Beatles fans like to set its primary powers against one another: The Intellectual Rebel vs. The Cute One; The Communist vs. The Populist; The Walrus vs. Rocky Raccoon. The most exhausting thing about the Cult of John is how binary its belief system can be. It thrives on the unspoken implication that John never had moments of hapless sentimentality or that Paul was never especially adventurous — a fact that any given 35 seconds of Ram handily disproves. In fact, Paul did plenty of experimenting, flirting with new wave, chomping a carrot in the background of a Super Furry Animals song, and making an underrated record with a member of Killing Joke as recently as 2008.

One of the things that makes Kisses so frustrating is that it seems to be trying to prove the Lennonites right.
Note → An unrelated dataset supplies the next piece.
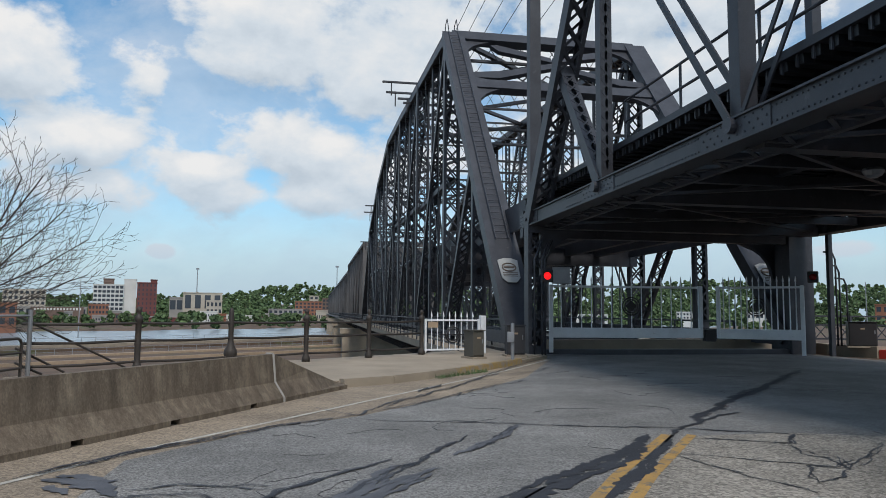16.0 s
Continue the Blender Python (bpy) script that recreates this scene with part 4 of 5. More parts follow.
# ---------- roof ----------
def roof():
    y0, y1 = -0.36, 5.4
    r = part("roof", bmesh.new(), SHINGLE, house, "steep roof of dark shingles")
    bm = bmesh.new()
    m = Matrix(((1, 0, 0, 0), (0, 0, 1, y0), (0, 1, 0, 0), (0, 0, 0, 1)))
    th = 0.09
    add_prism(bm, [(EAVE_L - 0.05, EZ - 0.05), (APEX, AZ), (EAVE_R + 0.05, EZ - 0.05), (EAVE_R + 0.1, EZ + 0.02), (APEX, AZ + th), (EAVE_L - 0.1, EZ + 0.02)], m, y1 - y0)
    bm.to_mesh(r.data)
    bm.free()
    for e, s in ((EAVE_L, -1), (EAVE_R, 1)):
        d = Vector((APEX - e, 0, AZ - EZ)).normalized()
        nrm = Vector((0, -1, 0)).cross(d) * (1 if s > 0 else -1)
        if nrm.z > 0:
            nrm = -nrm
        a, b = Vector((e, 0, EZ)), Vector((APEX, 0, AZ))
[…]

It’s telling that the best song by miles is the McCartney original, “My Valentine,” a stark, nuanced ballad of enduring love that wouldn’t have sounded out of place on one of the first few Scott Walker records. It opens with an expression of doubt (“What if it rained?”) and moves, gradually and elegantly, to a feeling of assurance and strength. Surrounded by so much hokum, it feels like cinema verite.
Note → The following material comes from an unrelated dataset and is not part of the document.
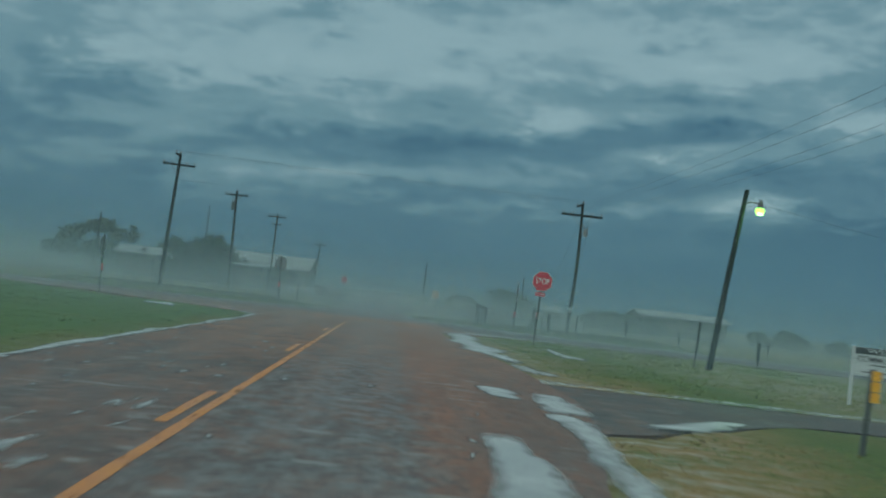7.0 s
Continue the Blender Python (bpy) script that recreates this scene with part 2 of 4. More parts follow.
M_STRAW = material("dull_straw_blades", (0.125, 0.085, 0.046), (0.16, 0.105, 0.052), 0.6, 6, 0.8, 0.0, island=0.2, gloss=0.2)
M_PEDESTAL = material("grey_green_enamel", (0.13, 0.165, 0.14), (0.17, 0.20, 0.17), 3, 40, 0.5, 0.05)
M_HAIL = material("melting_hail", (0.31, 0.325, 0.335), (0.45, 0.465, 0.475), 0.9, 22, 0.45, 0.8, speck=0.45)


def crumbly(m):
    """Lets a hail sheet break up into grains towards its rim."""
    t = m.node_tree
    b = t.nodes["Principled BSDF"]
    at = t.nodes.new("ShaderNodeAttribute")
    at.attribute_name = "rim"
    tc = t.nodes.new("ShaderNodeTexCoord")
    mp = t.nodes.new("ShaderNodeMapping")
    mp.inputs["Scale"].default_value = (1.0, 0.4, 1.0)
    t.links.new(tc.outputs["Object"], mp.inputs[0])
    n = t.nodes.new("ShaderNodeTexNoise")
    n.inputs["Scale"].default_value, n.inputs["Detail"].default_value, n.inputs["Roughness"].default_value = 3.6, 8, 0.68
    t.links.new(mp.outputs[0], n.inputs["Vector"])
    d = t.nodes.new("ShaderNodeMath")
    d.operation = "SUBTRACT"
    t.links.new(n.outputs["Fac"], d.inputs[0])
    t.links.new(at.outputs["Fac"], d.inputs[1])
    r = t.nodes.new("ShaderNodeMapRange")
    r.inputs[1].default_value, r.inputs[2].default_value = -0.24, 0.32
    t.links.new(d.outputs[0], r.inputs[0])
    t.links.new(r.outputs[0], b.inputs["Alpha"])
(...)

But isn’t this going a bit hard on the old boy? The album, after all, is a trifle, and if you’re not paying especially close attention — and most of Kisses feels designed for that eventuation — it’s so light and harmless and well-intentioned that it seems downright callow to raise too big a fuss. But its flimsiness is precisely the problem. What’s so dismaying about Kisses is that it forces us to realize that McCartney, one of our finest songwriters, can’t deliver an “Uncle Albert/Admiral Halsey” anymore, or even a “Temporary Secretary.”
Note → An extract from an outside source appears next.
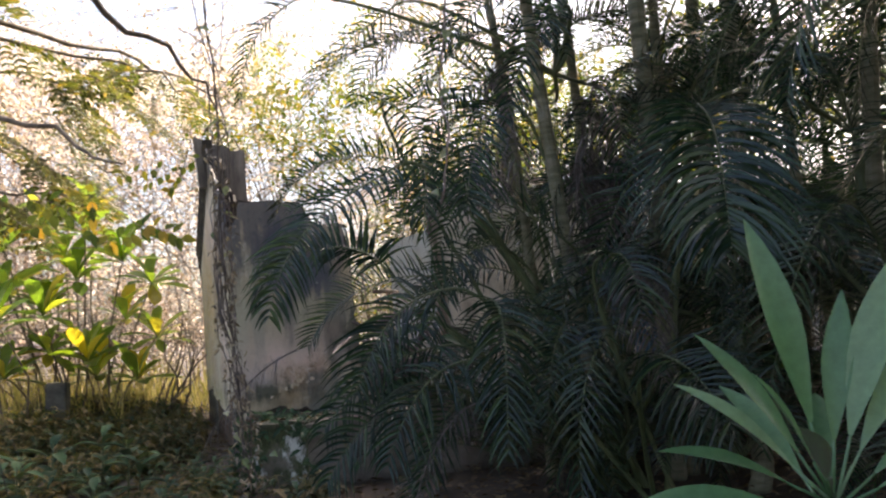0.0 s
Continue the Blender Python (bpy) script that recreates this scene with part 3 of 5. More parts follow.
# ---- low garden wall with its pillar, and the raised terrace behind ----
def build_low_wall():
    rng = random.Random(9)
    a, b = Vector((-1.2, 6.62, 0)), Vector((4.5, 7.75, 0))
    d = (b - a).normalized()
    n = Vector((-d.y, d.x, 0))
    place = lambda u, v, w: a + d * u + n * w + Vector((0, 0, v))
    top = jag([(0.0, 0.66), (1.2, 0.7), (3.0, 0.7), (5.8, 0.72)], 0.2, 0.012, rng)
    wall = part("wall_low", slab([(0, -0.2)] + top + [(5.8, -0.2)], [], place, 0.28), LOWWALL)
    tagged(wall, "low plastered garden wall with a pinkish grey face", "wall", kind="structure")
    # dark soil layer added to take down the sky-lit brightness of the top
    crust = [(u, v + 0.007 + rng.uniform(0.0, 0.006)) for u, v in top[1:-1]]
    part("soil_crust", slab(crust + [(u, v - 0.03) for u, v in reversed(crust)], [], lambda u, v, w: place(u, v, w + 0.012), 0.25), EARTH, wall, "dark layer of soil and moss, added to dim the wall top")
    pil = thing("garden_pillar", "mossy low pillar with flaking white paint", "pillar", at=(-1.43, 6.95, 0))
    m = pose(0, 0, 0.24, 0, 0, -14)
    bm = bmesh.new()
    bmesh.ops.create_cube(bm, size=1.0, matrix=m @ Matrix.Diagonal((0.6, 0.5, 0.82, 1)))
    bmesh.ops.subdivide_edges(bm, edges=bm.edges[:], cuts=9, use_grid_fill=True)
    for v in bm.verts:
        v.co += Vector((noise.noise(v.co * 5), noise.noise(v.co * 5 + Vector((9, 0, 0))), noise.noise(v.co * 5 + Vector((0, 9, 0))))) * 0.024 + Vector((noise.noise(v.co * 17), noise.noise(v.co * 17 + Vector((9, 0, 0))), 0)) * 0.012
    part("shaft", bm, PILLAR, pil)
    for x, y, w, dp in ((-0.17, -0.1, 0.34, 0.3), (0.17, 0.0, 0.3, 0.42), (-0.14, 0.16, 0.3, 0.2)):
        cb = Bag()
        cb.box(pose(x, y, 0.665, rng.uniform(-2, 2), rng.uniform(-2, 2), rng.uniform(-8, 8) - 14), w, dp, 0.035, 0.012, rng)
        part("cap_slab", cb, CAPSTONE, pil, "cracked flat cap slab")
    terrace = Bag()
    nx, ny = 40, 12
    for j in range(ny + 1):
        for i in range(nx + 1):
            p = (a + d * (0.1 + 5.9 * i / nx + 0.0)).lerp(plan(1.2 + 6.2 * i / nx, 0.0, 0), j / ny) + n * 0.2 * (1 - j / ny)
            terrace.v.append((p.x, p.y, 0.42 + 0.07 * noise.noise(Vector((p.x * 1.5, p.y * 1.5, 2))) - (0.12 if i == 0 else 0)))
    terrace.f = [(j * (nx + 1) + i, j * (nx + 1) + i + 1, (j + 1) * (nx + 1) + i + 1, (j + 1) * (nx + 1) + i) for j in range(ny) for i in range(nx)]
    tagged(part("terrace", terrace, EARTH), "raised strip of earth and rubble behind the low wall", "ground", kind="structure")


CAPSTONE = grain_material("capstone", [(0.3, (0.035, 0.042, 0.02)), (0.48, (0.085, 0.085, 0.05)), (0.6, (0.17, 0.145, 0.11)), (0.72, (0.26, 0.22, 0.17))], 6.0, bumpy=0.6)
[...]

Maybe we should be grateful that he’s not doing his version of Jagger’s Superheavy or Santana’s Supernatural. Or maybe we should just give him credit that he’s lasted this long. But the fact remains: After 55 years in the business, with a career marked by such minor accomplishments as helping to invent popular music, Sir Paul McCartney has made an utterly forgettable, featherweight record designed primarily to appeal to Sir Paul McCartney. Certainly, he’s earned the right. But what did we do to deserve it?